According to the analysis, the NFL would lose more than $5.5 billion in stadium revenue which takes into consideration the money from tickets, concessions, sponsors, parking and team stores. This also equates to about 38 percent of the total revenue generated by the franchises in 2018. Per Forbes' reports, Pittsburgh Steelers are projected to lose over $156 million if the 'NFL behind closed doors' scenario is implemented for the entirety of the coming season.
In 2018, Steelers stadium revenue was estimated to be around $156 million from games at Heinz Field with total revenue coming up to $439 million. The Steelers stand to lose almost all of its 2018 gate recipients if the season is played behind closed doors. According to reports in the US, Steelers' home stadium Heinz Field in Allegheny County falls under the 'yellow' phase of Pennsylvania’s re-opening plan. This means a large gathering of more than 25 people is still prohibited in the area. However, the training facilities of the Steelers, as well as many other NFL teams, will be reopening on May 19.
Dallas Cowboys stand to lose the most if games are played without fans. Cowboys are projected to lose a league-high $621 million. New England Patriots ($315 million) and New York Giants ($262 million) are the other teams that stand to lose significant sums. The franchise with the lowest projected loss is Cincinnati Bengals at $99 million.

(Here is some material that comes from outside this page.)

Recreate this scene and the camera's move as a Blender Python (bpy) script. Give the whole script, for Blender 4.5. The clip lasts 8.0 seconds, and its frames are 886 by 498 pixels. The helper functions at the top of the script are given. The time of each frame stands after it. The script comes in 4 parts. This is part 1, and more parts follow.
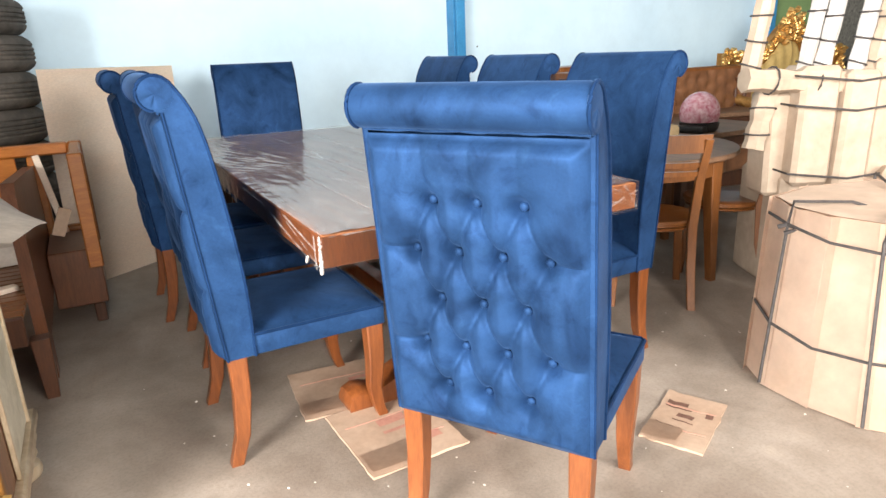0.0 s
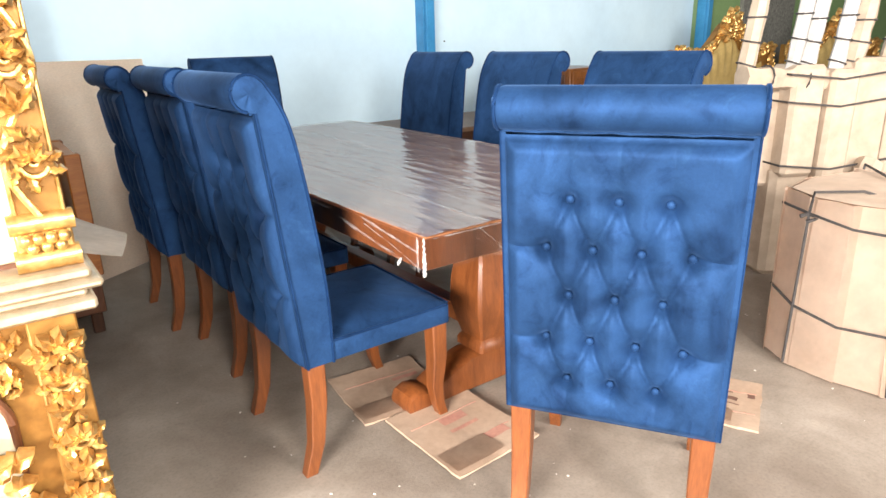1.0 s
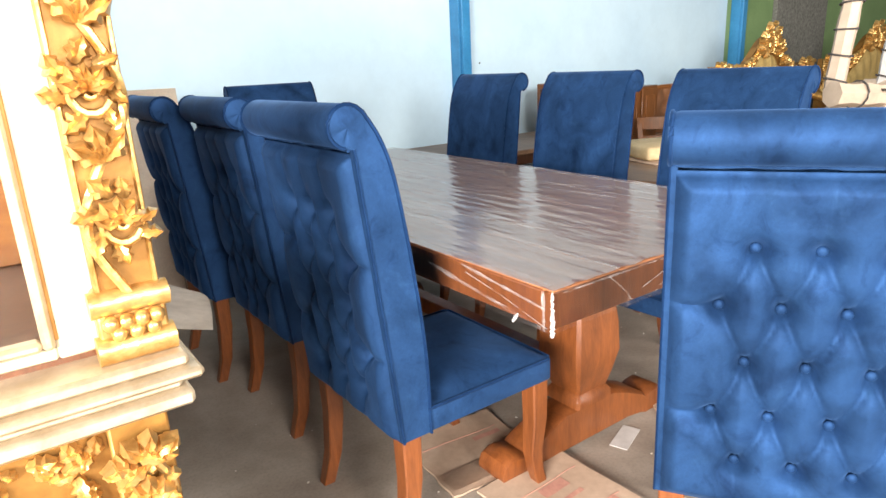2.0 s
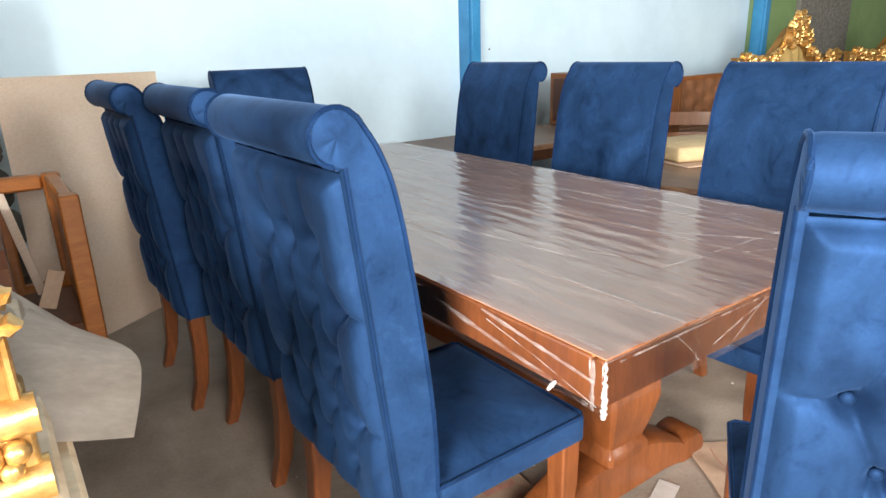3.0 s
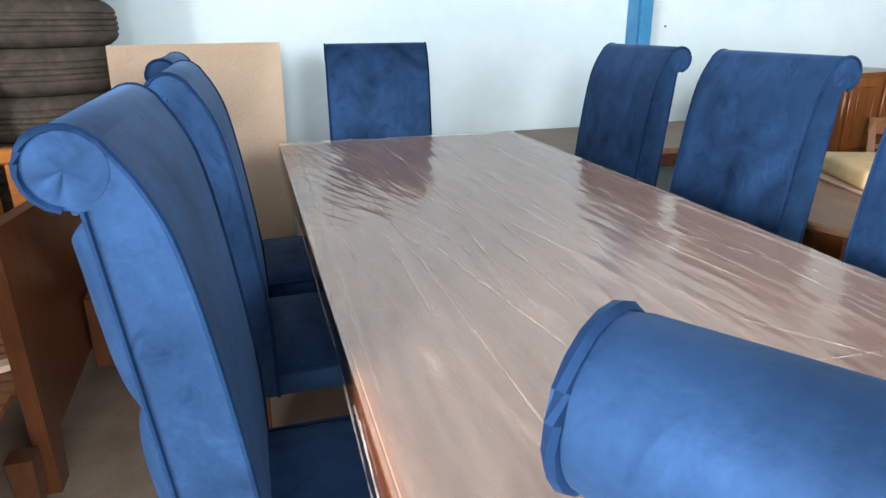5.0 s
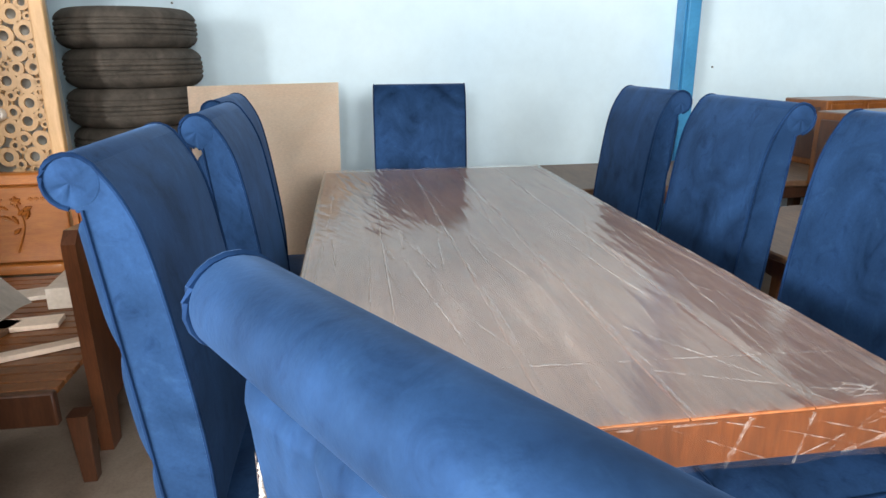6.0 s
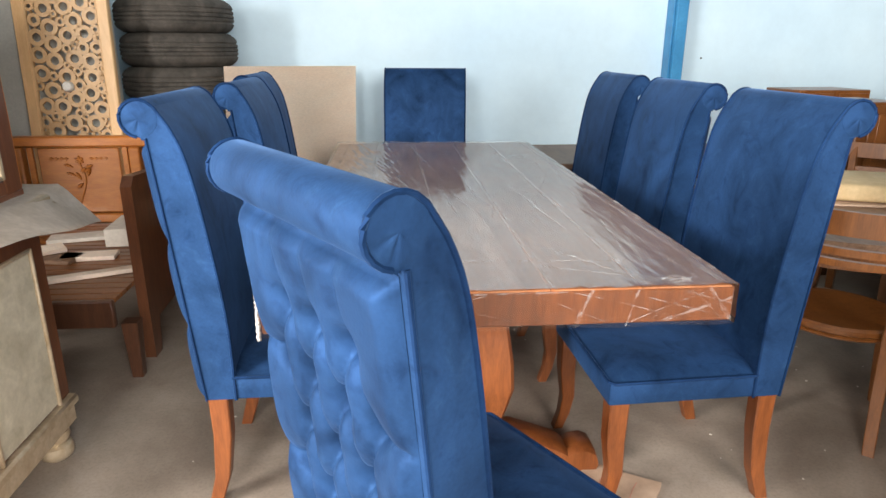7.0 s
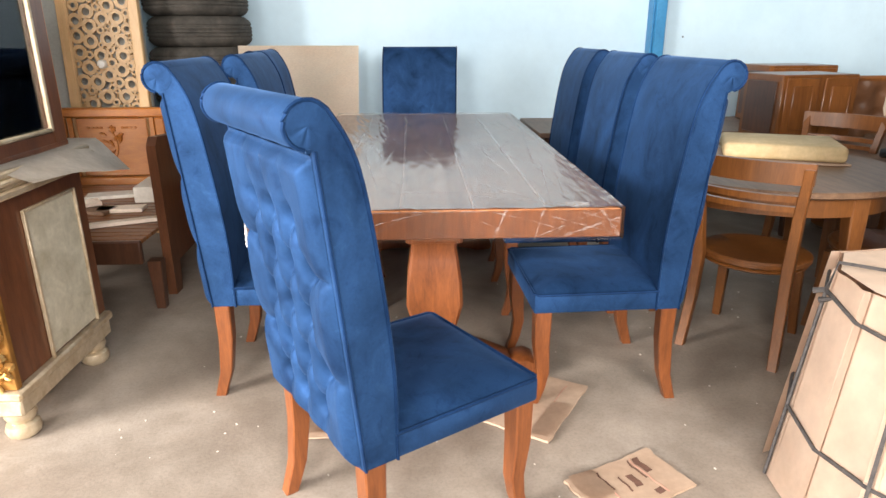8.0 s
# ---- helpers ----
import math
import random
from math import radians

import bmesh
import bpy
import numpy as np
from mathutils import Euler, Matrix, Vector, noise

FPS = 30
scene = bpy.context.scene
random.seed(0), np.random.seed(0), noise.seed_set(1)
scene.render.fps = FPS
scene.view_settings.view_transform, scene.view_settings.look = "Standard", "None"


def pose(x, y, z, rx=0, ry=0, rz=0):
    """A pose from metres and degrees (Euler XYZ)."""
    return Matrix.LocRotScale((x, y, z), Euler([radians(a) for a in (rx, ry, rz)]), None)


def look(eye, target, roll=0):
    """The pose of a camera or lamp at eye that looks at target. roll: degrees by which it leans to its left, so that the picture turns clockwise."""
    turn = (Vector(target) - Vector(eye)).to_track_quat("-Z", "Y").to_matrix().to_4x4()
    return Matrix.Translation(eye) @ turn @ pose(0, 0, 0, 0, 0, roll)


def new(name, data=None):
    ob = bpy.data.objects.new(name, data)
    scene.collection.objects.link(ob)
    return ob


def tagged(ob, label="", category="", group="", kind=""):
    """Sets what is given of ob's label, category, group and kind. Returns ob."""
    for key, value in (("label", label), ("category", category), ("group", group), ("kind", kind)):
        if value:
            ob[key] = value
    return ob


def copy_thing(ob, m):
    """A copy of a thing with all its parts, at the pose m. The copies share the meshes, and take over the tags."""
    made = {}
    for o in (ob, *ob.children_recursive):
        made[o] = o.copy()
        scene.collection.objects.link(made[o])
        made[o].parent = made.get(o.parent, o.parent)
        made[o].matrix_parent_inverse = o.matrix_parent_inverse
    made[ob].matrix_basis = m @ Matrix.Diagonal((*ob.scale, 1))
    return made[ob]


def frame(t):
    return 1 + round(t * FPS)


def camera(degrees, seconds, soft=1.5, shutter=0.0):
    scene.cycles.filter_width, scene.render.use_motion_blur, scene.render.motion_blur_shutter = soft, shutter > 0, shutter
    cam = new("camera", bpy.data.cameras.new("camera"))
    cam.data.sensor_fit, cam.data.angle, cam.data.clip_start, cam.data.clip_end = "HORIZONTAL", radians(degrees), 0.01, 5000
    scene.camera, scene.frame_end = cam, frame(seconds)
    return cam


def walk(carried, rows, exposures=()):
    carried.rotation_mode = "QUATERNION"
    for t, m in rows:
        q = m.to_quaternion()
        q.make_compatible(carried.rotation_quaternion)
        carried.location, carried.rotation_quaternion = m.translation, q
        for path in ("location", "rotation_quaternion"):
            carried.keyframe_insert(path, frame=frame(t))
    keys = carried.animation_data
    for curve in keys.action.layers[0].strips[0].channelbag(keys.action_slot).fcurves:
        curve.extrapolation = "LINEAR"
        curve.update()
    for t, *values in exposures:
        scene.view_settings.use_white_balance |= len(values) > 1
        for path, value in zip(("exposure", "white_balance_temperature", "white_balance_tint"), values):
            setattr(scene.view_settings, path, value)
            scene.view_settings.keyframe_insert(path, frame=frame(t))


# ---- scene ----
cam = camera(69.7, 8.0)
PATH = [
    (0, (-0.471, -1.538, 1.225), (0.436, 0.143, 0.631), -2.2),
    (0.5, (-0.654, -1.421, 1.223), (0.382, 0.184, 0.63), 2.2),
    (1, (-0.871, -1.282, 1.259), (0.246, 0.256, 0.636), -1.6),
    (1.5, (-0.937, -1.13, 1.269), (0.128, 0.451, 0.664), -2.7),
    (1.7, (-0.938, -1.031, 1.267), (0.153, 0.549, 0.708), -3.2),
    (2.8, (-0.803, -0.684, 1.262), (0.325, 0.861, 0.676), -2.2),
    (3, (-0.745, -0.606, 1.273), (0.36, 0.949, 0.67), -1.8),
    (3.5, (-0.571, -0.468, 1.273), (0.544, 1.052, 0.605), -2.1),
    (4, (-0.335, -0.376, 1.267), (0.502, 1.305, 0.58), 0.0),
    (4.5, (-0.204, -0.348, 1.266), (0.517, 1.371, 0.541), -1.5),
    (5, (-0.113, -0.483, 1.294), (0.425, 1.321, 0.621), -0.5),
    (5.2, (-0.067, -0.543, 1.326), (0.409, 1.293, 0.694), -2.5),
    (6.3, (0.217, -0.966, 1.338), (0.431, 0.951, 0.791), 0.1),
    (6.5, (0.245, -1.068, 1.334), (0.446, 0.859, 0.82), -0.2),
    (7, (0.3, -1.351, 1.313), (0.459, 0.554, 0.711), 0.2),
    (7.5, (0.381, -1.579, 1.294), (0.426, 0.336, 0.736), -0.5),
    (8, (0.498, -1.814, 1.271), (0.576, 0.094, 0.629), -0.2),
]
EXPOSURES = [(0, 0.04), (1.5, 0.0), (3, 0.0), (4.5, 0.06), (5, -0.02), (6.5, -0.2), (7, -0.14), (8, -0.04)]
walk(cam, [(t, look(eye, target, roll)) for t, eye, target, roll in PATH], EXPOSURES)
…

Los Angeles Chargers and Las Vegas Raiders will be moving into SoFi Stadium and Allegiant Stadium respectively, ahead of the upcoming campaign. Both franchises were expected to register higher revenues, which now appears difficult. The same stands true for Tampa Bay Buccaneers, who signed Tom Brady and Rob Gronkowski in the offseason. The Buccaneers were entering the 2020 season as one of the most exciting teams to watch, but will likely suffer a higher financial hit than projected. Meanwhile, Steelers quarterback Ben Roethlisberger has gotten rid of his enormous beard as he prepares to train with the team and brace himself for NFL face masks.